## start
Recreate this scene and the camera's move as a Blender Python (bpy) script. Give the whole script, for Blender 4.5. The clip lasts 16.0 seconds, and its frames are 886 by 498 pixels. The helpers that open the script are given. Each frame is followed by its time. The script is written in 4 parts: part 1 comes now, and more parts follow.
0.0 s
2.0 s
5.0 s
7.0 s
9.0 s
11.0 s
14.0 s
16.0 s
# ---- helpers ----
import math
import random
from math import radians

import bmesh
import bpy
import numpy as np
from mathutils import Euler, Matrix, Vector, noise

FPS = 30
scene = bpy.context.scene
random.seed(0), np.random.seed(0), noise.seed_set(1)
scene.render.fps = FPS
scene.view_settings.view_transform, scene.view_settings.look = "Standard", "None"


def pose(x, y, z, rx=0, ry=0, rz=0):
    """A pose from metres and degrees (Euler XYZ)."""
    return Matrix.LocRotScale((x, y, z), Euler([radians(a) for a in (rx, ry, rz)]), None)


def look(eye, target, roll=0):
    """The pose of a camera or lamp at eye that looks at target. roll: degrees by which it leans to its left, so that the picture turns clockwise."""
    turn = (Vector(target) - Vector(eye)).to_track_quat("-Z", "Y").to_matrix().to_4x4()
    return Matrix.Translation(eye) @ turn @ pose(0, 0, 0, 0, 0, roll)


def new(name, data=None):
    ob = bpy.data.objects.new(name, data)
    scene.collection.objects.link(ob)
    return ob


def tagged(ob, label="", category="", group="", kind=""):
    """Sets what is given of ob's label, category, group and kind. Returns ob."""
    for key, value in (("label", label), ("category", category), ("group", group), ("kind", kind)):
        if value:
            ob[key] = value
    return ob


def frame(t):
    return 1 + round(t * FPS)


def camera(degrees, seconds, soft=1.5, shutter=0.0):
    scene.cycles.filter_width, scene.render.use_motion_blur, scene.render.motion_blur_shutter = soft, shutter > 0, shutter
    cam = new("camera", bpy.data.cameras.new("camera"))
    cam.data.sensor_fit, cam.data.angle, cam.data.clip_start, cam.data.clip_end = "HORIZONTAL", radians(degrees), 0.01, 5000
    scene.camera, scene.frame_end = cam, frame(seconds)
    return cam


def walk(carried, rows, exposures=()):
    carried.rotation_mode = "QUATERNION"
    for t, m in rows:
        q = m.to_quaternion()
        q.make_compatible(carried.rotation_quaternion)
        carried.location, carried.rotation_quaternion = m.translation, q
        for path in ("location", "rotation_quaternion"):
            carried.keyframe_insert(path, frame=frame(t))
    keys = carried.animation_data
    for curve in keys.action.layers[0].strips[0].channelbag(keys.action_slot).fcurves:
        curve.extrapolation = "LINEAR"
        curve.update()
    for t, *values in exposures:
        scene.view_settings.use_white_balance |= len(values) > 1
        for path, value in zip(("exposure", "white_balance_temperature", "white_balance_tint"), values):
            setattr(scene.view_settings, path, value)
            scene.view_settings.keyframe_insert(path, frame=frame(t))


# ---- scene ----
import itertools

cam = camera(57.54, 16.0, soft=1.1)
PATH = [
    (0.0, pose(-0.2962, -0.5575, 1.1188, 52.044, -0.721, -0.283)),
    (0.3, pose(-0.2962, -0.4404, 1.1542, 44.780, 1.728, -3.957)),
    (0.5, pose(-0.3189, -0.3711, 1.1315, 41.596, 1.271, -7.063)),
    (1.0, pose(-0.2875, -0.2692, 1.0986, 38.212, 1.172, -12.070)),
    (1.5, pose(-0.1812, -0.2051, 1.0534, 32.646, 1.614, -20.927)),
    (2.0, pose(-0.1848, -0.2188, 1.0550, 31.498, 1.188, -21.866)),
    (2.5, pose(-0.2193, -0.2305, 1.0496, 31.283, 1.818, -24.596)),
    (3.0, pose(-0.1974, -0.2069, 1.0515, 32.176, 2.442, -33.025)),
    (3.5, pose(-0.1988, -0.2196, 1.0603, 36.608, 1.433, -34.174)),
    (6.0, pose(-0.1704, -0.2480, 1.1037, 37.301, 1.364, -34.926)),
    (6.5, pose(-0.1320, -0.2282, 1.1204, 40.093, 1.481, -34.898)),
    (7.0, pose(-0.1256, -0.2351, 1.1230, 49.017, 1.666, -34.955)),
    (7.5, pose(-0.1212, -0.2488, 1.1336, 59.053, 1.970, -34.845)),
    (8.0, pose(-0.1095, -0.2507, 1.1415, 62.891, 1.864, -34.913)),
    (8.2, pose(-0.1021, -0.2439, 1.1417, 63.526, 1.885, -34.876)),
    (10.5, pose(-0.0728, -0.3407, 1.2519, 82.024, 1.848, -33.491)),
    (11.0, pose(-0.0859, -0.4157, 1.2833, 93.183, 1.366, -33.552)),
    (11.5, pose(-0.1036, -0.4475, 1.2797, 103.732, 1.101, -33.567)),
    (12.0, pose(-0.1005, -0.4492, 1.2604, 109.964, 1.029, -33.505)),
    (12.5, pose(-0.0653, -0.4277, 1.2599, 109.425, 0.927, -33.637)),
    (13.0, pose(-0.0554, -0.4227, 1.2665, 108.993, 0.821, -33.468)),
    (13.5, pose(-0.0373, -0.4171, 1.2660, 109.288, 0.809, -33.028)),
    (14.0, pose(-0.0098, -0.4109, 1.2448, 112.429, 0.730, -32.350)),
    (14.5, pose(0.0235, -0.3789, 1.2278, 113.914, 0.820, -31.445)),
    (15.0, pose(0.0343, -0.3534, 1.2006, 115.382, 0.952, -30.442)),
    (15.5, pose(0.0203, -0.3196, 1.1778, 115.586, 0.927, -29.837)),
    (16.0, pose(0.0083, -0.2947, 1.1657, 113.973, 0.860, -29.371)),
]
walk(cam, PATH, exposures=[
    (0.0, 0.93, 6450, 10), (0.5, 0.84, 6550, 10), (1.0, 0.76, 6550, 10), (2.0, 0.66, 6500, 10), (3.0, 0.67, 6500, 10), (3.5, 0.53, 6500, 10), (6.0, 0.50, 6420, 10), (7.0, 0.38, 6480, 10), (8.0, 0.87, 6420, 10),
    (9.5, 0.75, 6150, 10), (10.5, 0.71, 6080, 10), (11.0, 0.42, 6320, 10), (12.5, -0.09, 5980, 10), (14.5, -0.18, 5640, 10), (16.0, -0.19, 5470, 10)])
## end
● **Direction**
Solely the line containing "scene.collection.objects.link(ob)", the line containing "return 1 + round(t * FPS)", and the lines between them are to be given again, exactly as written.

● **Answer**
    scene.collection.objects.link(ob)
    return ob


def tagged(ob, label="", category="", group="", kind=""):
    """Sets what is given of ob's label, category, group and kind. Returns ob."""
    for key, value in (("label", label), ("category", category), ("group", group), ("kind", kind)):
        if value:
            ob[key] = value
    return ob


def frame(t):
    return 1 + round(t * FPS)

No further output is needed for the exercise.